Parents must be permitted to select a volunteer school chaplain from the list provided by the school district, which must include the chaplain’s religious affiliation, if any.
Emphasis mine.
The bills were pretty clear. And you would think somebody who graduated cum laude from Harvard Freaking Law School could understand the plain language therein.
But DeSantis, like too many folks, has this habit of insisting that the words means what he says they mean.
"Some have said that if you do a school chaplain program, that somehow you're going to have Satanists running around in all our schools," he said at a press conference at a high school in Kissimmee..."We're not playing those games in Florida," DeSantis continued. "That is not a religion. That is not qualifying to be able to participate in this."

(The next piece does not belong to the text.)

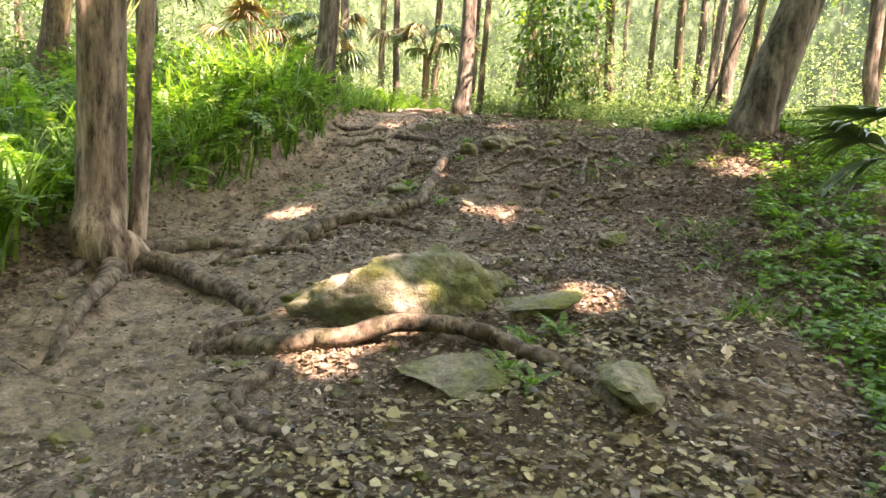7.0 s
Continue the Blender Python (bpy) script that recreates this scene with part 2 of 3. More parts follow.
def smooth_line(points, per=5):
    p = np.array(points, float)
    q = np.concatenate([[2 * p[0] - p[1]], p, [2 * p[-1] - p[-2]]])
    out = []
    for a, b, c, d in zip(q[:-3], q[1:-2], q[2:-1], q[3:]):
        for s in np.linspace(0, 1, per, endpoint=False):
            out.append(0.5 * (2 * b + (c - a) * s + (2 * a - 5 * b + 4 * c - d) * s * s + (3 * b - a - 3 * c + d) * s ** 3))
    return np.array(out + [p[-1]])


def tube_data(points, r0, r1, sides=8, rough=0.12, seed=0, per=5, flare=0.0, flat=1.0):
    """A tapered, uneven limb along a line; flare widens its start in lobes."""
    rng = np.random.default_rng(seed)
    line = smooth_line(points, per)
    tan = unit(np.gradient(line, axis=0))
    ref = np.array([0, 0, 1.0]) if abs(tan[0][2]) < 0.8 else np.array([1.0, 0, 0])
    side = unit(np.cross(tan, ref))
    nor = np.cross(side, tan)
    n = len(line)
    s = np.linspace(0, 1, n)
    dist = np.concatenate([[0], np.cumsum(np.linalg.norm(np.diff(line, axis=0), axis=1))])
    lobes = rng.uniform(0.2, 1.0, sides)
    lump = np.zeros((n, sides))
    for sc, am in ((3.0, 1.0), (9.0, 0.6), (24.0, 0.3)):
        lump += am * value_noise(dist[:, None] / max(r0, 0.02) * 0.028 * sc + seed, np.cos(np.arange(sides) * 2 * np.pi / sides)[None] * sc * 0.6 + np.sin(np.arange(sides) * 2 * np.pi / sides)[None] * sc * 0.45 + 5)
    rad = (r0 + (r1 - r0) * s)[:, None] * (1 + 2.2 * rough * lump)
    rad = rad * (1 + flare * np.exp(-dist / (1.6 * r0))[:, None] * lobes)
    a = np.linspace(0, 2 * np.pi, sides, endpoint=False)
    v = line[:, None] + rad[..., None] * (np.cos(a)[None, :, None] * side[:, None] + flat * np.sin(a)[None, :, None] * nor[:, None])
    i, j = np.meshgrid(np.arange(n - 1), np.arange(sides), indexing="ij")
    k = (j + 1) % sides
    q = np.stack([i * sides + j, i * sides + k, (i + 1) * sides + k, (i + 1) * sides + j], -1).reshape(-1, 4)
    f = np.concatenate([q[:, [0, 1, 2]], q[:, [0, 2, 3]]])
    v = np.concatenate([v.reshape(-1, 3), line[:1], line[-1:]])
    m = n * sides
    r = np.arange(sides)
    caps = np.concatenate([np.stack([np.full(sides, m), (r + 1) % sides, r], 1), np.stack([np.full(sides, m + 1), m - sides + r, m - sides + (r + 1) % sides], 1)])
    return v, np.concatenate([f, caps])


# ---- ground ----
def ground_sheet():
    def axis(a, b, fine):
        far = np.array([0.3, 0.7, 1.4, 2.5, 4, 7, 12, 20, 35, 60, 110, 220, 450])
        return np.concatenate([a - far[::-1], np.arange(a, b, fine), b + far])
    xs, ys = axis(-4.0, 17.0, 0.075), axis(-0.5, 16.0, 0.075)
    X, Y = np.meshgrid(xs, ys, indexing="ij")
    Z = ground_z(X, Y)
    nx, ny = X.shape
    i, j = np.meshgrid(np.arange(nx - 1), np.arange(ny - 1), indexing="ij")
    q = np.stack([i * ny + j, (i + 1) * ny + j, (i + 1) * ny + j + 1, i * ny + j + 1], -1).reshape(-1, 4)
    me = raw_mesh("ground", np.stack([X, Y, Z], -1).reshape(-1, 3), q, SOIL, True)
    bare = 0.75 * np.exp(-(far_from(GULLY, X, Y) / 0.8) ** 4) + 0.3 * np.exp(-(far_from(TRAIL, X, Y) / 0.5) ** 2)
    bare = np.clip(bare + 0.5 * step(-0.2, 0.0, over_bank(X, Y)) * step(0.5, 0.2, over_bank(X, Y)) * (X > 5), 0, 1)
    me.attributes.new("bare", "FLOAT", "POINT").data.foreach_set("value", bare.ravel().astype(np.float32))
    tagged(new("ground", me), label="sloping forest floor of brown soil and worn mud", category="ground", kind="structure")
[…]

The IRS has long since granted the Satanic Temple (which, too be clear, does not recognize Satan as real, let alone worship him) status as a tax-exempt church.
The bill's sponsor is smart enough to see the problem here (and it's not Satan). Senator Erin Grall told Soule:
I think that as soon as we get in the middle of defining what is religion and what is not, and whether or not someone can be available and be on a list, we start to run (into) constitutional problems.

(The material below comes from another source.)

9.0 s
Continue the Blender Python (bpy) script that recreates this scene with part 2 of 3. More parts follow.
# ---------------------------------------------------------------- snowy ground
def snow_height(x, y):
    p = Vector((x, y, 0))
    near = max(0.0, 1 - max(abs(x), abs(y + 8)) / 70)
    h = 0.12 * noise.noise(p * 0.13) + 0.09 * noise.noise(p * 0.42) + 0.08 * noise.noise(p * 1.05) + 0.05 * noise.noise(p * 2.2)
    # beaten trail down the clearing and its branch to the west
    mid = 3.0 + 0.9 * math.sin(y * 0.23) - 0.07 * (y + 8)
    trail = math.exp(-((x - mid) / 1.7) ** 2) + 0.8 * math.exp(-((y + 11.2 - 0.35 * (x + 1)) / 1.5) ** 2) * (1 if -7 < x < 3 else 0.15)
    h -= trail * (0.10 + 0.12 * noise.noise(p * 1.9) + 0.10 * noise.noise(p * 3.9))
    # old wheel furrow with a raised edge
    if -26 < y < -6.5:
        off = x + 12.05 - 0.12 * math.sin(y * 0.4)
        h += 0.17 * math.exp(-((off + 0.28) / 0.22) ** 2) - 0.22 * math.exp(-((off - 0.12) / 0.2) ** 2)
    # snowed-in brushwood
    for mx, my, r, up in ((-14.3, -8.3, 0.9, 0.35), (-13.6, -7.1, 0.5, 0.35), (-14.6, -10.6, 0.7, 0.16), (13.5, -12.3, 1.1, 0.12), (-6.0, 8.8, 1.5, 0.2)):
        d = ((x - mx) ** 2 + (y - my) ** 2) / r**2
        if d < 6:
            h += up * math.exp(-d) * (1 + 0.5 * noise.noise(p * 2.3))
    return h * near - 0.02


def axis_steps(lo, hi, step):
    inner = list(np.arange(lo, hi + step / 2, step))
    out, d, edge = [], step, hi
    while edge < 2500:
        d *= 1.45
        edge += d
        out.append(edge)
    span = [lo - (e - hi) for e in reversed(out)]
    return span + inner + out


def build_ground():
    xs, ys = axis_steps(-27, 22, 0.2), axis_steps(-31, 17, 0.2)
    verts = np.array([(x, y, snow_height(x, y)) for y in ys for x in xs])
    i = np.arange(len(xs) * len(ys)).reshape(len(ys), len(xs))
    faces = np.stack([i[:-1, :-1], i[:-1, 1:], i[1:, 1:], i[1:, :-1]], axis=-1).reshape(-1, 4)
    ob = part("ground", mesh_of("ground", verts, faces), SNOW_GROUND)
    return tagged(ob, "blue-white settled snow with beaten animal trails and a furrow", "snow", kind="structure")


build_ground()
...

Exactly. Christian conservatives will rue the day they passed these sorts of laws because either A) all sorts of non-Christian faiths are going to come through that open door and B) the only way to mitigate it will be to enact some sort of govern Department of Religion to folks like DeSantis certify what qualifies as a "real" religion. And the official government Department of Religion is the last thing anybody should want.
It's a bad bill. Amateur volunteer untrained chaplains are not, as some folks insist, a solution to the need for more mental health supports and more school counselors. That argument is an insult to actual counseling and mental health professionals, and a dismissal of the concerns it claims to address by suggesting that literally any person off the street can come in and provide meaningful mental health help.
And for those who like the idea because they see it as a way to get Christianity into schools? What they get, and what they asked for, and what they wrote a law to allow, is the Satanic Temple, no matter how grumpy it makes DeSantis. Maybe one of his Harvard Law School professors can explain it to him.
Let us not overlook the pastafarians and the Church of the Flying Spaghetti Monster, either.